The purpose of your resume is to get yourself noticed by potential employers and hiring managers and be chosen for an interview. So many job seekers are feeling the frustration of not getting that phone call and are left wondering what they can do. You may have a perfectly fine resume but everyone could benefit from making some changes to increase the effectiveness of their resume.
You know when you’re at a store and you can’t find what you’re looking for? You’re wandering the aisles, searching high and low, starting to get irritated, you’ve been there right? Now imagine your resume as a store. You want your reader to be able to find what they need as soon as they walk in. You want to avoid making your reader search for the information they want to know about you and instead present it in a clear, easy to read format. You don’t want to run the risk of a hiring manager eliminating your resume from consideration because your resume was difficult to read.
Sending a resume that is specifically designed for the position you want will increase its effectiveness. Mass mailing a general resume immediately decreases its effectiveness. Yes, it is a time saver and it reaches a lot of employers but you will find more success with quality over quantity. Don’t let your anxiety over finding a job make you rush to send your resume as quickly as possible. Yes, there are positions that have time restraints on them but each position should be treated separately with a specific resume.

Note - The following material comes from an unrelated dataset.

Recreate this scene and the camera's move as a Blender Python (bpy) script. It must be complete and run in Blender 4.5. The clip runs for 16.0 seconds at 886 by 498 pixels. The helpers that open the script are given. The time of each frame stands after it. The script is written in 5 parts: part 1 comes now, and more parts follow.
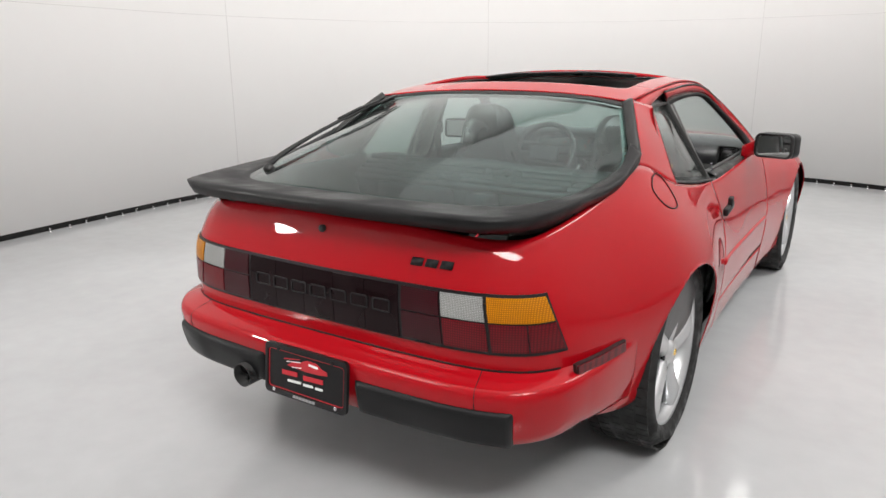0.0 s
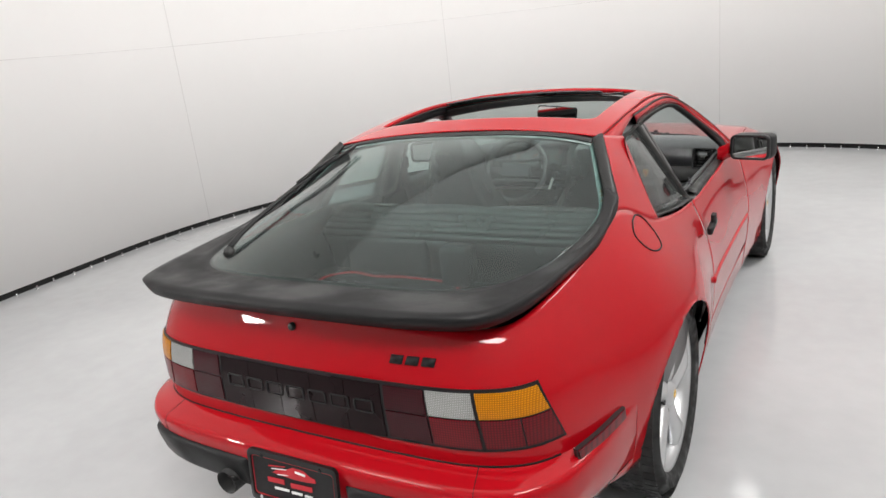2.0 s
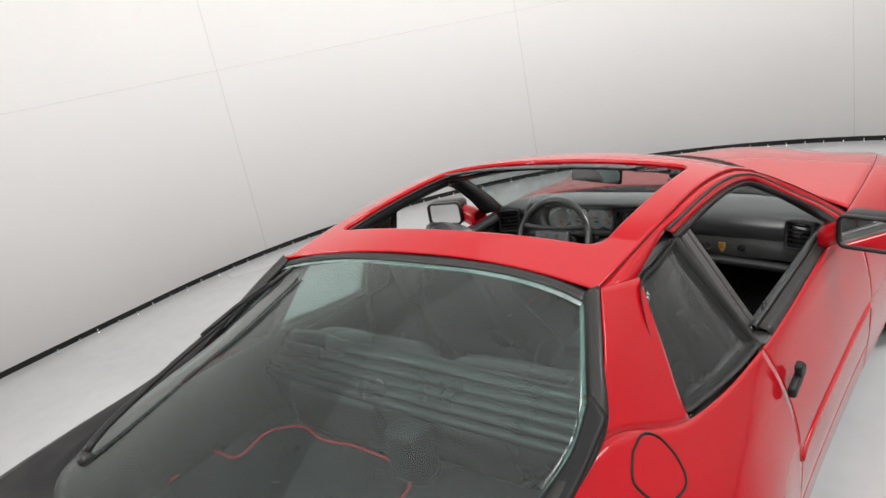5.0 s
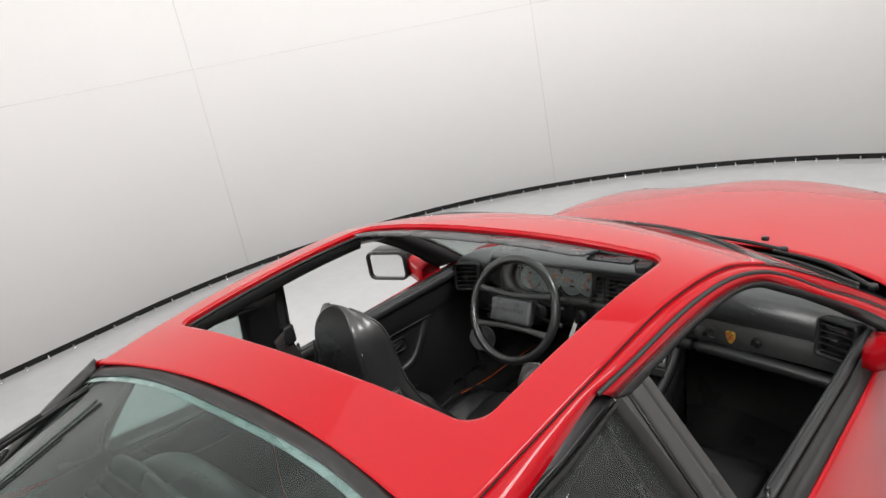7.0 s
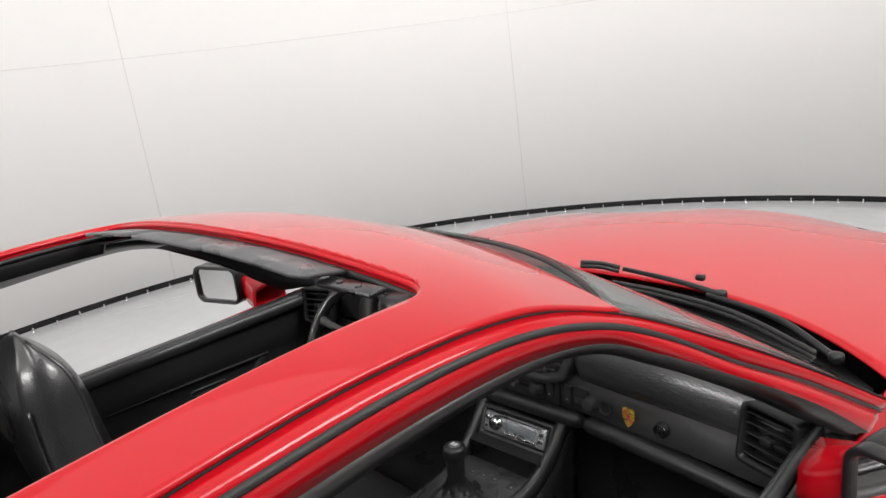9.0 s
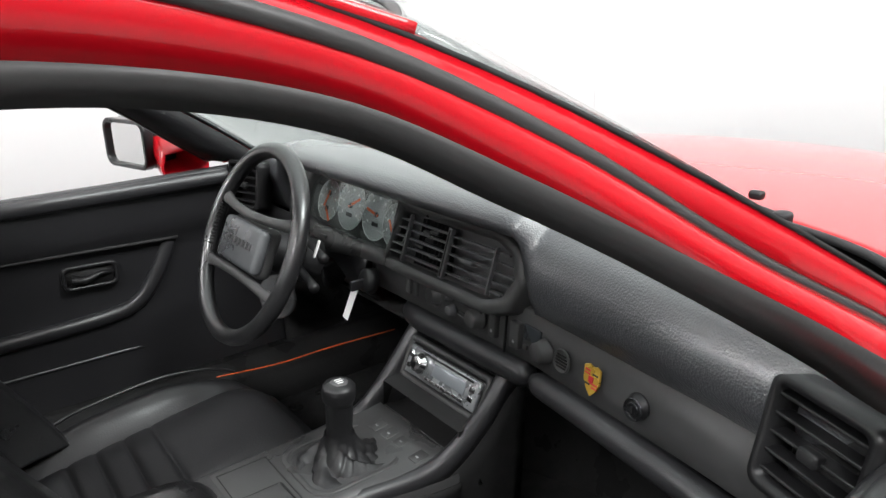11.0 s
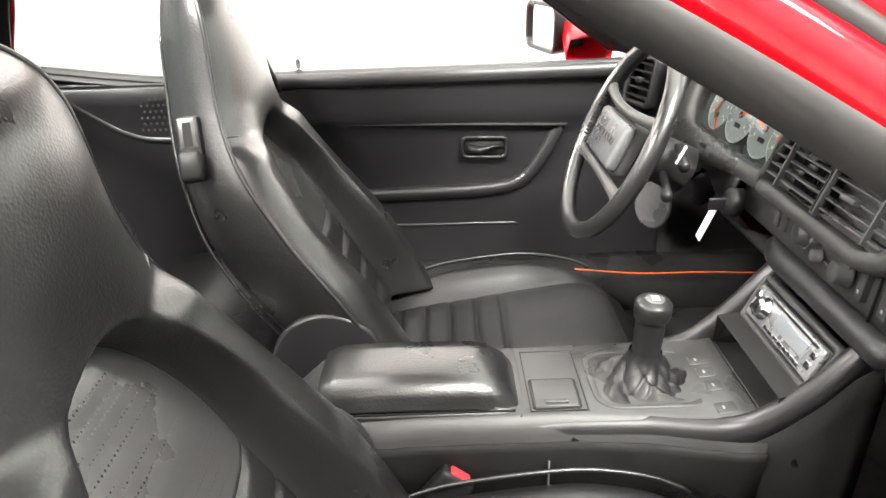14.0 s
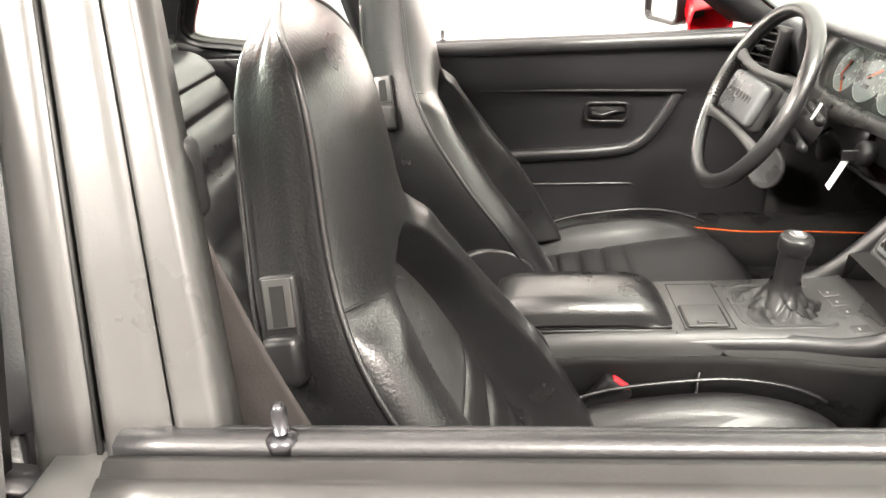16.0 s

Just because your friend’s resume looks good doesn’t mean that the same format will work for you. Consider playing around with different formats to find the layout that works the best for your experience. Hiring managers have become accustomed to the general order of information on a resume so you don’t want to go with a completely bizarre format but simple changes can make a world of difference. Try using bold, underline, or italics to draw attention to specific areas. Change your font style and size. Offset your section headings on the left side of your resume instead of centering. You don’t want a resume that looks the same as everyone else do you?
You need to utilize the prime real estate on your resume. This crucial area is the top third of your first page. Although the content of your resume is important – where you worked and what you did – it’s this initial area that really needs to pop off the page. Come up with a fantastic title and a career summary that capitalizes on your personal brand. Make sure you are selling yourself and your value to the company. Tell them what you are going to do for them if they hire you and illustrate it with specifics. All the good stuff needs to be front and center.
In order to have a truly effective resume you need to find the balance between too much information and not enough. Twenty bullet points listing all the tasks you performed is way too much. No one is going to read through all of them and on the off chance they do they are going to be asking themselves why you included all these mundane details. Three to four bullet points are plenty BUT – they need to be the most impressive bullet points ever. Your bullet points should include some amazing accomplishment or achievement; maybe you found a huge error that saved the company millions, or perhaps you landed the largest contract in the history of the company, or maybe you reorganized the filing system making everyone’s job easier. Whatever it was, you have to sell it like it’s the best thing ever. Throw in a few details about how you accomplished this task to give them an idea of how you operate and your resume just went up a few notches on the effectiveness scale.
Whether or not you have a great resume it’s worth the time to make some changes that could increase how effective it is. Your job search will thank you!